The actual asset allocation may differ from the strategic asset allocation until any revised investment strategy has been implemented. A change of investment strategy cannot be implemented all at once, as it would mean selling and buying a large amount of assets at one time and not necessarily at the most favourable time to do so. Therefore, the agreed strategy is approached more gradually. Further information about the SCPF’s investment strategy can be found in The SCPF Source and SCPF Annual Report of the Trustee and Financial Statements (the Accounts).
Who invests the assets?
The Investment Manager appointed by the Trustee is Shell Asset Management Company B.V. (SAMCo). The Investment Manager invests the SCPF assets in accordance with the investment strategy and guidelines set out by the Trustee.

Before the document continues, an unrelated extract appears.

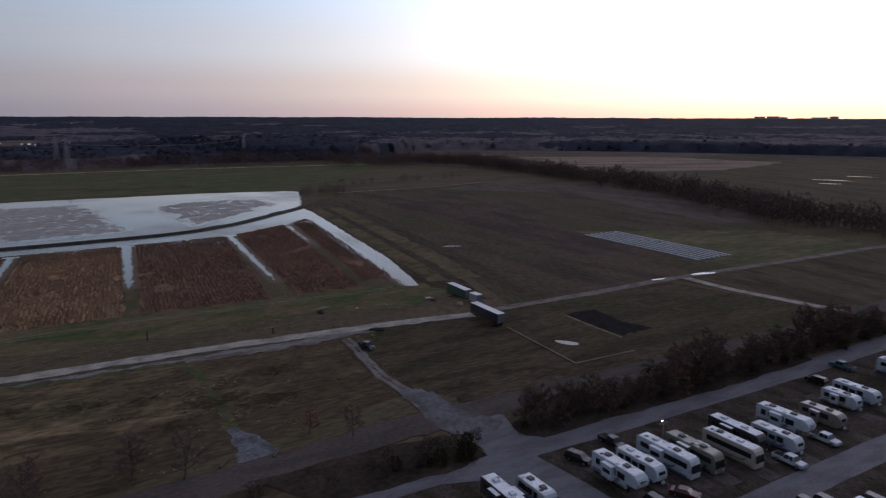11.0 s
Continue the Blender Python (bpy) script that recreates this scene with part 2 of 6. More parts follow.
AXIS = -25.5          # direction of the roads and rows
M = {
    "earth": material("dry_meadow", (0.107, 0.083, 0.057), 0.95, 0.35, 0.012, (0.073, 0.060, 0.039), 0.35, stretch=(1, 3.0, 1), turn=-AXIS, third=(0.084, 0.074, 0.043)),
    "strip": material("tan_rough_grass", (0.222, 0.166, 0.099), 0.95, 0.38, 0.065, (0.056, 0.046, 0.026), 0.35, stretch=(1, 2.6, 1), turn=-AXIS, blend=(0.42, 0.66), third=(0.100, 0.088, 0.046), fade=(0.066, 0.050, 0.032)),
    "lawn": material("green_winter_grass", (0.068, 0.083, 0.030), 0.95, 0.36, 0.026, (0.178, 0.143, 0.085), 0.14, stretch=(1, 2.6, 1), turn=-AXIS, blend=(0.40, 0.66), third=(0.113, 0.104, 0.056)),
    "pasture": material("olive_tan_pasture", (0.128, 0.108, 0.060), 0.95, 0.32, 0.022, (0.074, 0.078, 0.036), 0.10, stretch=(1, 2.8, 1), turn=12, blend=(0.40, 0.64), third=(0.150, 0.118, 0.072)),
    "tan_lawn": material("brown_tan_grass", (0.175, 0.130, 0.082), 0.95, 0.34, 0.025, (0.115, 0.092, 0.056), 0.12, stretch=(1, 2.6, 1), turn=-AXIS, third=(0.090, 0.092, 0.042)),
    "lawn_dark": material("dark_green_field", (0.080, 0.080, 0.042), 0.95, 0.32, 0.02, (0.122, 0.104, 0.062), 0.12, stretch=(1, 3.0, 1), turn=-AXIS),
    "green": material("patchy_green_grass", (0.118, 0.092, 0.054), 0.95, 0.3, 0.04, (0.060, 0.075, 0.031), 0.3, stretch=(1, 2.0, 1), turn=-AXIS, blend=(0.42, 0.62)),
    "far_green": material("far_green_field", (0.068, 0.080, 0.037), 0.95, 0.3, 0.012, (0.100, 0.084, 0.050), 0.06, stretch=(1, 3.0, 1), turn=-AXIS, blend=(0.44, 0.64)),
    "olive": material("olive_fallow_field", (0.076, 0.063, 0.041), 0.95, 0.33, 0.015, (0.046, 0.038, 0.026), 0.15, stretch=(1, 4.0, 1), turn=-60),
    "brown": material("brown_tilled_field", (0.086, 0.063, 0.048), 0.95, 0.33, 0.02, (0.054, 0.041, 0.032), 0.25, stretch=(1, 3.0, 1), turn=-63, blend=(0.40, 0.64), third=(0.062, 0.060, 0.032)),
    "under_bush": material("dark_brown_ground", (0.050, 0.039, 0.030), 0.95, 0.3, 0.12, (0.030, 0.024, 0.019), 0.9, blend=(0.38, 0.62)),
    "worn_asphalt": material("worn_blue_grey_asphalt", (0.105, 0.108, 0.120), 0.85, 0.25, 0.12, (0.072, 0.066, 0.066), 0.9, blend=(0.38, 0.62)),
    "umber": material("dark_umber_tilled_field", (0.078, 0.054, 0.046), 0.95, 0.3, 0.02, (0.052, 0.038, 0.033), 0.2, stretch=(1, 3.0, 1), turn=-63),
    "fallow": material("grey_brown_fallow", (0.100, 0.078, 0.068), 0.95, 0.3, 0.02, (0.070, 0.057, 0.048), 0.1, stretch=(1, 3.0, 1), turn=-63),
    "reed": material("olive_tan_verge", (0.112, 0.090, 0.054), 0.95, 0.3, 0.03, (0.072, 0.062, 0.036), 0.25),
    "soil": material("crop_soil", (0.28, 0.178, 0.110), 0.95, 0.3, 0.05, (0.18, 0.118, 0.074), 0.5, stretch=(1, 4, 1), turn=-58.7),
    "crop": material("russet_sorghum", (0.53, 0.31, 0.170), 0.9, 0.28, 0.03, (0.34, 0.195, 0.115), 0.3, blend=(0.36, 0.64), island=0.3, leafy=0.9),
    "crop_red": material("dark_russet_sorghum", (0.38, 0.205, 0.140), 0.9, 0.28, 0.03, (0.22, 0.120, 0.088), 0.3, blend=(0.36, 0.64), island=0.3, leafy=0.9),
    "soil_red": material("dark_crop_soil", (0.19, 0.115, 0.080), 0.95, 0.3, 0.05, (0.12, 0.078, 0.055), 0.5, stretch=(1, 4, 1), turn=-58.7),
    "gravel": material("pale_gravel", (0.335, 0.310, 0.275), 0.95, 0.25, 0.20, (0.225, 0.205, 0.185), 2.5),
    "dirt": material("brown_dirt_road", (0.087, 0.073, 0.070), 0.95, 0.25, 0.06, (0.070, 0.059, 0.055), 0.9, stretch=(1, 3, 1), turn=-AXIS),
    "lane": material("worn_grey_lane", (0.185, 0.168, 0.158), 0.95, 0.25, 0.15, (0.120, 0.106, 0.095), 1.2),
    "asphalt": material("grey_worn_asphalt", (0.128, 0.130, 0.145), 0.85, 0.22, 0.10, (0.092, 0.092, 0.103), 1.6, spec=0.25, stretch=(1, 3, 1), turn=-AXIS),
    "pad": material("rv_lot_gravel", (0.066, 0.053, 0.046), 0.95, 0.4, 0.10, (0.036, 0.032, 0.022), 1.0, stretch=(2.5, 1, 1), turn=-AXIS),
    "mud": material("wet_dark_levee", (0.035, 0.032, 0.026), 0.8, 0.3, 0.1),
    "stubble": material("flooded_stubble", (0.20, 0.175, 0.155), 0.9, 0.25, 0.03, (0.13, 0.115, 0.10), 0.8, stretch=(1, 2.5, 1), turn=-AXIS, island=0.3, leafy=0.6),
    "drain": material("damp_dark_drain", (0.066, 0.053, 0.039), 0.95, 0.35, 0.05, (0.046, 0.039, 0.028), 0.2, stretch=(1, 4, 1), turn=-57),
    "thin_lawn": material("thin_dark_turf", (0.050, 0.050, 0.031), 0.95, 0.35, 0.08, (0.072, 0.058, 0.044), 0.8),
    "black": material("black_tarp_soil", (0.017, 0.016, 0.019), 0.95, 0.35, 0.3),
    # floor shares the purple haze tint of the far woods
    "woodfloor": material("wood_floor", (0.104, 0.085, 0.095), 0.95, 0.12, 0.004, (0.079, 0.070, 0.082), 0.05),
    "bare": material("bare_winter_twigs", (0.132, 0.094, 0.085), 0.9, 0.15, 0.01, (0.101, 0.078, 0.071), 0.3, island=0.2, leafy=0.45),
    "bare_red": material("russet_cypress_twigs", (0.220, 0.116, 0.086), 0.9, 0.2, 0.05, (0.165, 0.090, 0.068), 0.5, island=0.25, leafy=0.45),
    # distance haze is put into these colours as a purple-blue tint
    "canopy": material("hazed_wood_canopy", (0.108, 0.092, 0.106), 0.95, 0.3, 0.010, (0.066, 0.058, 0.071), 0.05, blend=(0.42, 0.60), leafy=0.9),
    "pine_canopy": material("hazed_pine_canopy", (0.030, 0.034, 0.050), 0.95, 0.3, 0.008, (0.019, 0.022, 0.035), 0.05, blend=(0.42, 0.60), leafy=0.9),
    "woods": material("hazed_bare_woods", (0.125, 0.100, 0.106), 0.9, 0.15, 0.004, (0.074, 0.061, 0.070), 0.02, island=0.15, leafy=0.85),
    "thicket": material("dark_brown_twigs", (0.138, 0.092, 0.080), 0.9, 0.2, 0.05, (0.092, 0.070, 0.064), 0.4, island=0.2, leafy=0.6),
    "bramble": material("dark_bramble_twigs", (0.086, 0.066, 0.052), 0.9, 0.25, 0.05, (0.058, 0.047, 0.036), 0.4, island=0.25, leafy=0.5),
    "marsh": material("far_pink_tan_marsh", (0.22, 0.158, 0.130), 0.95, 0.28, 0.008, (0.13, 0.099, 0.078), 0.1, stretch=(1, 3, 1), turn=50),
    "dull": material("dull_brown_grass", (0.078, 0.059, 0.039), 0.95, 0.38, 0.06, (0.038, 0.032, 0.021), 0.4, stretch=(1, 3, 1), turn=-AXIS, blend=(0.42, 0.62)),
    "meadow": material("dark_olive_meadow", (0.076, 0.059, 0.038), 0.95, 0.38, 0.04, (0.043, 0.036, 0.024), 0.3, stretch=(1, 3.5, 1), turn=-AXIS, third=(0.049, 0.048, 0.025)),
    "straw": material("pale_straw_path", (0.235, 0.190, 0.130), 0.95, 0.25, 0.15, (0.175, 0.140, 0.092), 1.0),
    "reed_grass": material("pale_yellow_reed", (0.42, 0.33, 0.20), 0.9, 0.25, 0.5, island=0.25, leafy=0.5),
    "bark": material("grey_brown_bark", (0.11, 0.085, 0.070), 0.9, 0.25, 0.6),
    "cedar": material("dark_cedar_foliage", (0.034, 0.033, 0.019), 0.9, 0.3, 0.3, (0.050, 0.041, 0.026), 2.0, island=0.35, leafy=0.5),
    # far pines carry the bluish haze in their base colour
    "pine": material("hazed_pine_foliage", (0.029, 0.033, 0.047), 0.9, 0.15, 0.004, (0.019, 0.022, 0.034), 0.02, island=0.15, leafy=0.85),
    "dry_bush": material("pale_dry_shrub", (0.24, 0.19, 0.13), 0.9, 0.25, 0.5, island=0.3),
    "water": water_material("still_shallow_water", (0.05, 0.052, 0.055), 0.06, 0.012),
    "pitch": material("worn_pitch_gravel", (0.094, 0.082, 0.074), 0.95, 0.3, 0.2, (0.064, 0.056, 0.048), 1.5),
    "pale_pitch": material("pale_pitch_gravel", (0.185, 0.185, 0.19), 0.95, 0.25, 0.2, (0.12, 0.116, 0.11), 1.5),
    # white paint greyed and blued: flank shade and cool skylight are in the colour
    "white": material("shaded_white_gelcoat", (0.46, 0.53, 0.59), 0.35, 0.08, 0.4, (0.38, 0.44, 0.50), 2.0, spec=0.5),
}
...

These are set out in detail in the Statement of Investment Principles (SIP).
What is the investment adviser’s role?
The independent Investment Adviser appointed by the Trustee is Aon Hewitt. The Investment Adviser liaises with the Investment Manager and provides investment advice to the Trustee. The Investment Adviser helps the Trustee to monitor investment performance and the performance of the Investment Manager.
How do I find out about investment performance?
Full details are given in the Trustees Annual Report and Accounts, and a more summarised account is given in the SCPF Source.
I have heard of responsible investment or ownership – what is that?
Responsible ownership (also known as responsible investment) takes into account non-financial factors such as environmental, social and governance factors when making investment decisions. The aim is to achieve long-term sustainable investment returns for members. The Statement of Investment Principles (SIP) contains a summary of the Trustee's Policy on Responsible Ownership. Details of the Trustee's voting and engagement activities in 2014, as executed by Hermes EOS, the Trustee's chosen service provider, are shown in the Annual Voting and Engagement Report.